**STATED EXERCISE**
Extract everything from the first line through the line with "pose from metres", both ends included, except for any pictures.

**SUPPLIED DATA**

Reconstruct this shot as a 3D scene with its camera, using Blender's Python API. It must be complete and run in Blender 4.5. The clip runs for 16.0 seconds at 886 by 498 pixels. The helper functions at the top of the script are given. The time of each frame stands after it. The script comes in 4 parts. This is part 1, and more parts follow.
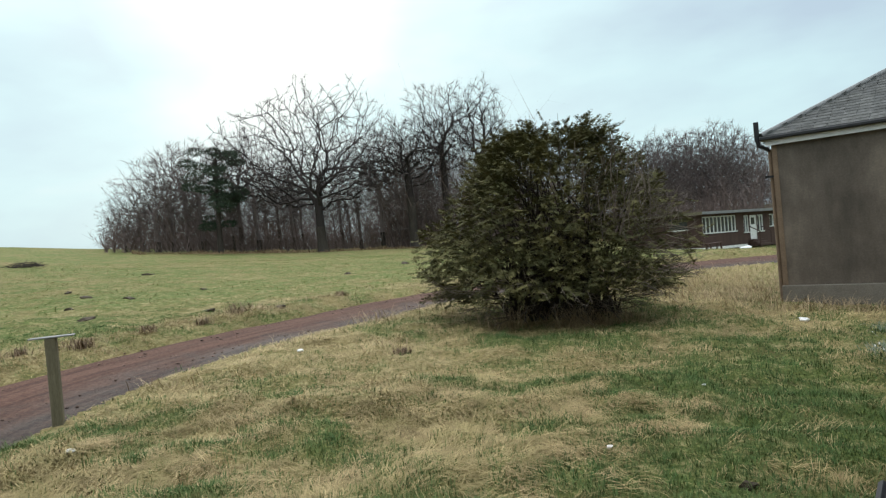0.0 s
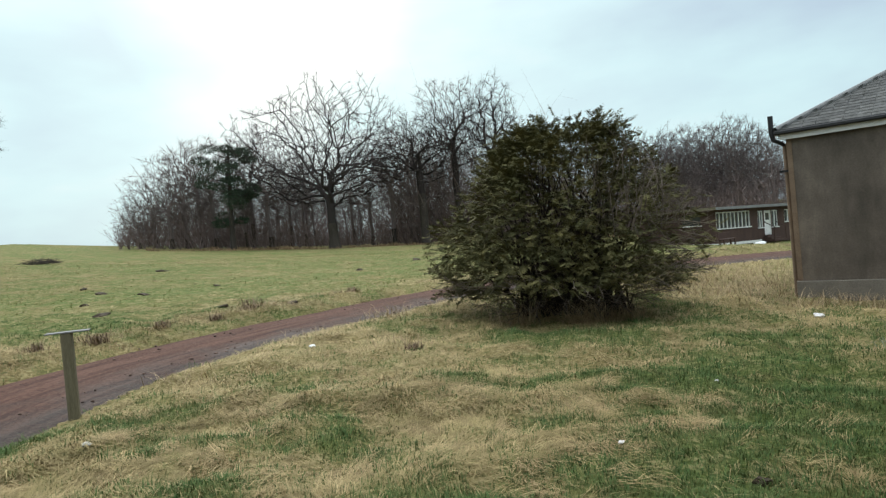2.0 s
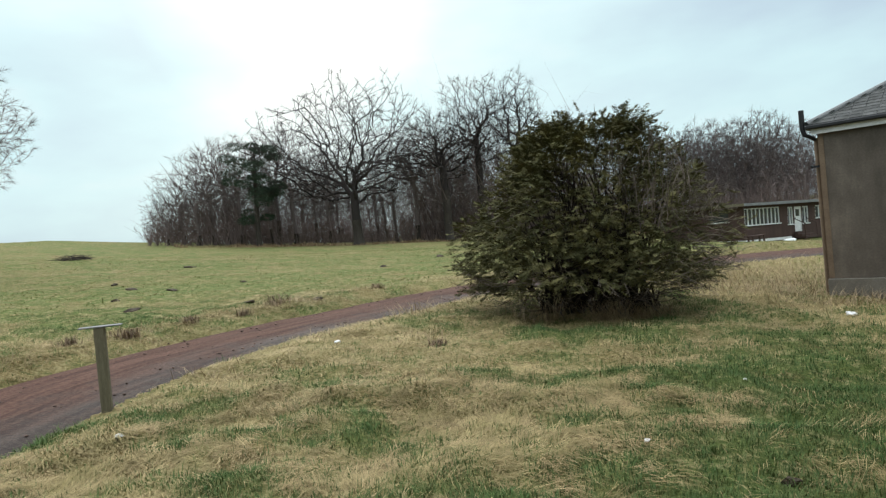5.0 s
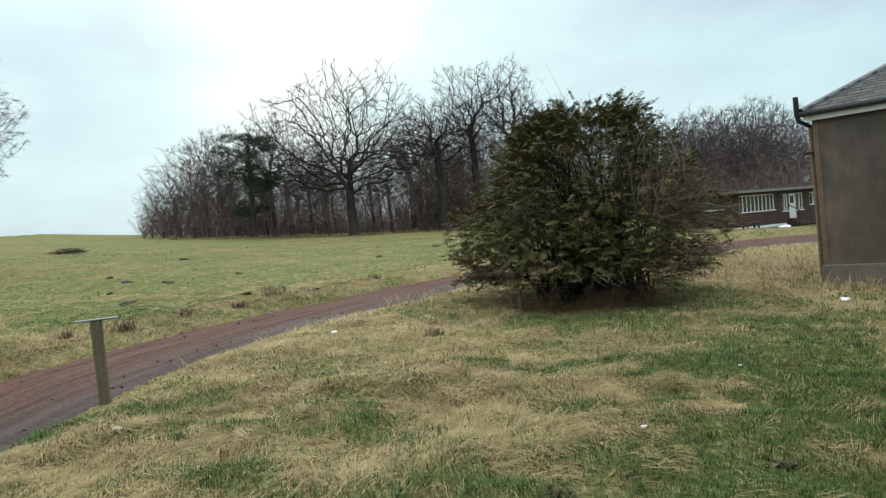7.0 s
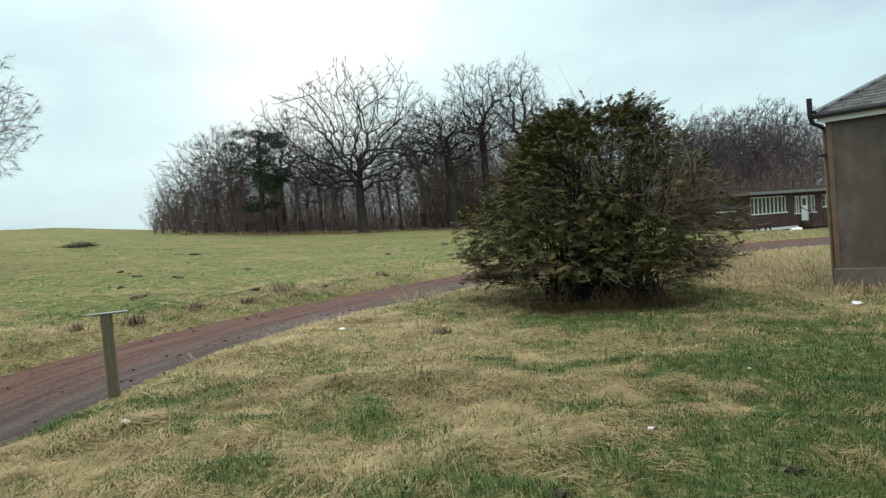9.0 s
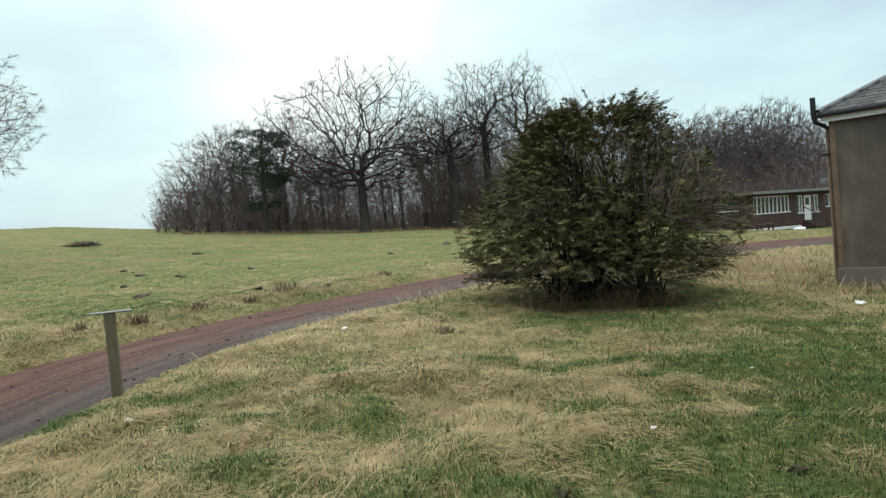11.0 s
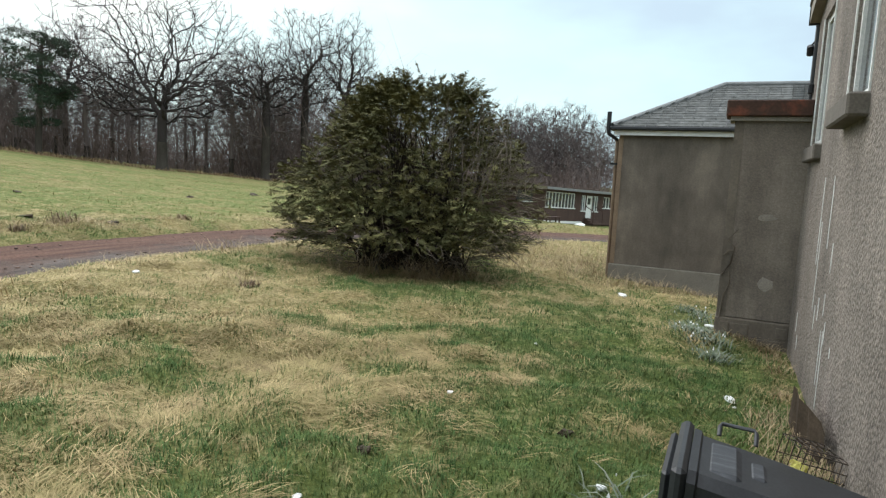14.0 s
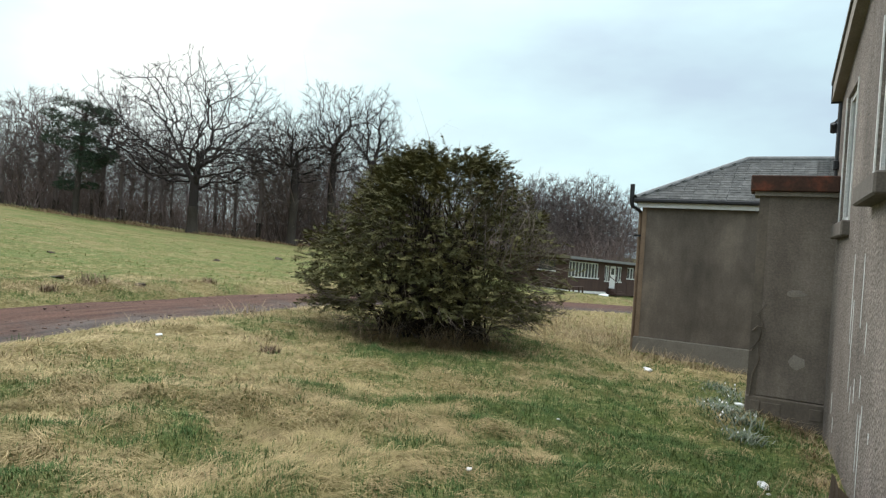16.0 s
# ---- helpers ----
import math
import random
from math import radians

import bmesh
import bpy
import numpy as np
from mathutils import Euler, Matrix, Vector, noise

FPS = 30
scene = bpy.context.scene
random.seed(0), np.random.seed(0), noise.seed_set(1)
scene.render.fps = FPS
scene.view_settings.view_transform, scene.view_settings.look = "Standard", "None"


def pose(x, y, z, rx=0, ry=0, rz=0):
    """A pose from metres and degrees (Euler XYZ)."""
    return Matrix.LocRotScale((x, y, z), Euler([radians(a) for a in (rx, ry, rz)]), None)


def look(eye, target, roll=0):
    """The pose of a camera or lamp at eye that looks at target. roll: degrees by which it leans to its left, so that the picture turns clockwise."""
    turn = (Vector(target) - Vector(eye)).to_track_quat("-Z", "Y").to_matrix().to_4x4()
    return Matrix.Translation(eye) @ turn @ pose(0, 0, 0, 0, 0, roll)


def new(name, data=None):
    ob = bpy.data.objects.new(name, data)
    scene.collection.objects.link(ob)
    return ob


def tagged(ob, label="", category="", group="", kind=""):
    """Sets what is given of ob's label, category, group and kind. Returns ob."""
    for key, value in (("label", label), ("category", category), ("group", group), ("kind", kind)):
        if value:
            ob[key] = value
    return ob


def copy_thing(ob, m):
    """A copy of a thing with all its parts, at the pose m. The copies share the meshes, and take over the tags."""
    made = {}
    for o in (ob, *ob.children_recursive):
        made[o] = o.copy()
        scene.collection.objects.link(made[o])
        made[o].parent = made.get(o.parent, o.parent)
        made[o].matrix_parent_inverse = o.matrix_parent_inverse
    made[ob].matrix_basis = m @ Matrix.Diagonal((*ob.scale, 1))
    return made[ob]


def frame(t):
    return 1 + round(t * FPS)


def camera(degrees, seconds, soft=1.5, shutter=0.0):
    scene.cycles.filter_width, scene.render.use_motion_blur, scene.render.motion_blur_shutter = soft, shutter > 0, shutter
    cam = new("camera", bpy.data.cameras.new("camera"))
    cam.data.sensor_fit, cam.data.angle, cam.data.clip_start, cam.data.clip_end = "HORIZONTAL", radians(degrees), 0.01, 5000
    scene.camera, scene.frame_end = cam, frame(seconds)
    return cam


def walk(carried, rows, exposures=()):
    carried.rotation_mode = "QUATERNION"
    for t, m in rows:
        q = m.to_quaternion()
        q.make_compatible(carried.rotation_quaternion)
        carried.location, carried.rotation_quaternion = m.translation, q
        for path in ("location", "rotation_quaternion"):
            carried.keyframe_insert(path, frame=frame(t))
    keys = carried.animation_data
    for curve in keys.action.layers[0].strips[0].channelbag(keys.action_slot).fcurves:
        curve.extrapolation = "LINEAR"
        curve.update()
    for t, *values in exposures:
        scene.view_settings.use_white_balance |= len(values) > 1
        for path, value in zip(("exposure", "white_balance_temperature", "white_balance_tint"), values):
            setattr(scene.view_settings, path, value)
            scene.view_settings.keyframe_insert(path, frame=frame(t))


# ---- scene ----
cam = camera(70.0, 16.0, soft=1.3)
PATH = (
    (0.0, pose(-0.000, -0.000, 1.600, 88.45, 5.83, -0.22)),
    (0.5, pose(0.001, -0.006, 1.599, 88.79, 5.61, 0.59)),
    (1.0, pose(-0.001, -0.002, 1.594, 88.56, 5.43, 0.79)),
    (1.5, pose(0.004, -0.004, 1.593, 88.31, 5.75, 0.76)),
    (2.0, pose(0.003, -0.001, 1.591, 88.23, 5.96, 0.82)),
    (2.5, pose(-0.009, -0.023, 1.601, 88.33, 5.80, 1.25)),
    (3.0, pose(-0.008, -0.025, 1.602, 88.57, 5.62, 2.04)),
    (3.5, pose(-0.012, -0.030, 1.605, 88.72, 5.55, 2.63)),
    (4.0, pose(-0.008, -0.024, 1.599, 88.50, 5.78, 2.82)),
    (6.5, pose(-0.004, -0.010, 1.589, 87.61, 6.18, 2.84)),
    (7.0, pose(-0.008, -0.016, 1.591, 87.19, 6.49, 2.55)),
    (7.5, pose(-0.009, -0.014, 1.587, 86.90, 6.62, 2.55)),
    (8.0, pose(-0.008, -0.007, 1.590, 86.77, 6.42, 2.81)),
    (8.5, pose(-0.010, -0.014, 1.596, 87.02, 5.98, 3.14)),
    (9.0, pose(-0.005, -0.013, 1.591, 87.13, 5.82, 3.39)),
    (11.5, pose(-0.008, -0.015, 1.589, 87.08, 5.80, 3.60)),
    (12.0, pose(0.004, 0.008, 1.587, 86.83, 4.37, 0.83)),
    (12.5, pose(-0.034, -0.034, 1.605, 87.74, 2.41, -3.81)),
    (13.0, pose(-0.116, -0.080, 1.611, 87.58, 0.79, -11.51)),
    (13.5, pose(-0.142, -0.066, 1.611, 86.77, -0.65, -14.02)),
    (14.0, pose(-0.153, -0.061, 1.601, 83.35, -2.78, -13.29)),
    (14.5, pose(-0.141, -0.037, 1.624, 83.81, -4.28, -14.21)),
    (15.0, pose(-0.154, -0.048, 1.619, 86.16, -3.88, -11.54)),
    (15.5, pose(-0.148, -0.051, 1.628, 87.80, -3.46, -11.01)),
    (16.0, pose(-0.151, -0.054, 1.628, 89.29, -3.75, -11.20)),
)
walk(cam, PATH, ((0.0, 0.0), (9.0, 0.0), (12.4, 0.04), (13.4, 0.08), (14.0, 0.3), (14.6, 0.38), (15.2, 0.25), (16.0, 0.15)))

# ---- sky and light ----
def sky_world():
    w = bpy.data.worlds.new("overcast_sky")
    w.use_nodes = True
    nt = w.node_tree
    nt.nodes.clear()
    N, L = nt.nodes.new, nt.links.new
    out, bg = N("ShaderNodeOutputWorld"), N("ShaderNodeBackground")
    sky = N("ShaderNodeTexSky")
    sky.sky_type, sky.sun_disc = "NISHITA", False
    sky.sun_elevation, sky.sun_rotation = radians(32), radians(-12)
    sky.air_density, sky.dust_density = 1.0, 3.0
    tone = N("ShaderNodeMix")
    tone.data_type, tone.blend_type = "RGBA", "MULTIPLY"
    tone.inputs[0].default_value = 1.0
    tone.inputs[7].default_value = (0.10, 0.10, 0.10, 1)
    L(sky.outputs[0], tone.inputs[6])
    co, mp = N("ShaderNodeTexCoord"), N("ShaderNodeMapping")
    mp.inputs["Scale"].default_value = (1.0, 1.0, 2.6)
    L(co.outputs["Generated"], mp.inputs["Vector"])
    cl = N("ShaderNodeTexNoise")
    cl.inputs["Scale"].default_value, cl.inputs["Detail"].default_value, cl.inputs["Roughness"].default_value = 2.0, 5, 0.5
    L(mp.outputs[0], cl.inputs["Vector"])
    # thin bright layer on the side of the hidden sun, greyer banks away from it
    sunward = N("ShaderNodeVectorMath")
    sunward.operation = "DOT_PRODUCT"
    a, e = radians(-14), radians(22)
    sunward.inputs[1].default_value = (math.sin(a) * math.cos(e), math.cos(a) * math.cos(e), math.sin(e))
    L(co.outputs["Generated"], sunward.inputs[0])
    glow = N("ShaderNodeMapRange")
    glow.inputs[1].default_value, glow.inputs[2].default_value = 0.974, 0.999
    glow.inputs[3].default_value, glow.inputs[4].default_value = 0.0, 0.27
    L(sunward.outputs["Value"], glow.inputs[0])
    # a grey-blue bank of cloud low in the north-east
    bankward = N("ShaderNodeVectorMath")
    bankward.operation = "DOT_PRODUCT"
    a, e = radians(28), radians(8)
    bankward.inputs[1].default_value = (math.sin(a) * math.cos(e), math.cos(a) * math.cos(e), math.sin(e))
    L(co.outputs["Generated"], bankward.inputs[0])
    bank = N("ShaderNodeMapRange")
    bank.inputs[1].default_value, bank.inputs[2].default_value = 0.945, 0.998
    bank.inputs[3].default_value, bank.inputs[4].default_value = 0.0, -0.10
    L(bankward.outputs["Value"], bank.inputs[0])
    both = N("ShaderNodeMath")
    both.operation = "ADD"
    L(glow.outputs[0], both.inputs[0])
    L(bank.outputs[0], both.inputs[1])
    add = N("ShaderNodeMath")
    add.operation = "ADD"
    L(cl.outputs["Fac"], add.inputs[0])
    L(both.outputs[0], add.inputs[1])
    ramp = N("ShaderNodeValToRGB")
    r = ramp.color_ramp
    r.elements[0].position, r.elements[0].color = 0.30, (0.53, 0.68, 0.80, 1)
    r.elements[1].position, r.elements[1].color = 0.86, (1.0, 1.04, 1.04, 1)
    m = r.elements.new(0.50)
    m.color = (0.66, 0.90, 0.95, 1)
    L(add.outputs[0], ramp.inputs[0])
    mix = N("ShaderNodeMix")
    mix.data_type = "RGBA"
    mix.inputs[0].default_value = 0.9
    L(tone.outputs[2], mix.inputs[6])
    L(ramp.outputs[0], mix.inputs[7])
    # an overcast sky is brighter towards the zenith
    sep = N("ShaderNodeSeparateXYZ")
    L(co.outputs["Generated"], sep.inputs[0])
    high = N("ShaderNodeValToRGB")
    h = high.color_ramp
    h.interpolation = "EASE"
    h.elements[0].position, h.elements[0].color = 0.25, (1, 1, 1, 1)
    h.elements[1].position, h.elements[1].color = 1.0, (3.75, 3.08, 3.02, 1)
    L(sep.outputs[2], high.inputs[0])
    lum = N("ShaderNodeMix")
    lum.data_type, lum.blend_type = "RGBA", "MULTIPLY"
    lum.inputs[0].default_value = 1.0
    L(mix.outputs[2], lum.inputs[6])
    L(high.outputs[0], lum.inputs[7])
    L(lum.outputs[2], bg.inputs[0])
    bg.inputs[1].default_value = 1.0
    L(bg.outputs[0], out.inputs[0])
    scene.world = w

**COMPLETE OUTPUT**
Reconstruct this shot as a 3D scene with its camera, using Blender's Python API. It must be complete and run in Blender 4.5. The clip runs for 16.0 seconds at 886 by 498 pixels. The helper functions at the top of the script are given. The time of each frame stands after it. The script comes in 4 parts. This is part 1, and more parts follow.
0.0 s
2.0 s
5.0 s
7.0 s
9.0 s
11.0 s
14.0 s
16.0 s
# ---- helpers ----
import math
import random
from math import radians

import bmesh
import bpy
import numpy as np
from mathutils import Euler, Matrix, Vector, noise

FPS = 30
scene = bpy.context.scene
random.seed(0), np.random.seed(0), noise.seed_set(1)
scene.render.fps = FPS
scene.view_settings.view_transform, scene.view_settings.look = "Standard", "None"


def pose(x, y, z, rx=0, ry=0, rz=0):
    """A pose from metres and degrees (Euler XYZ)."""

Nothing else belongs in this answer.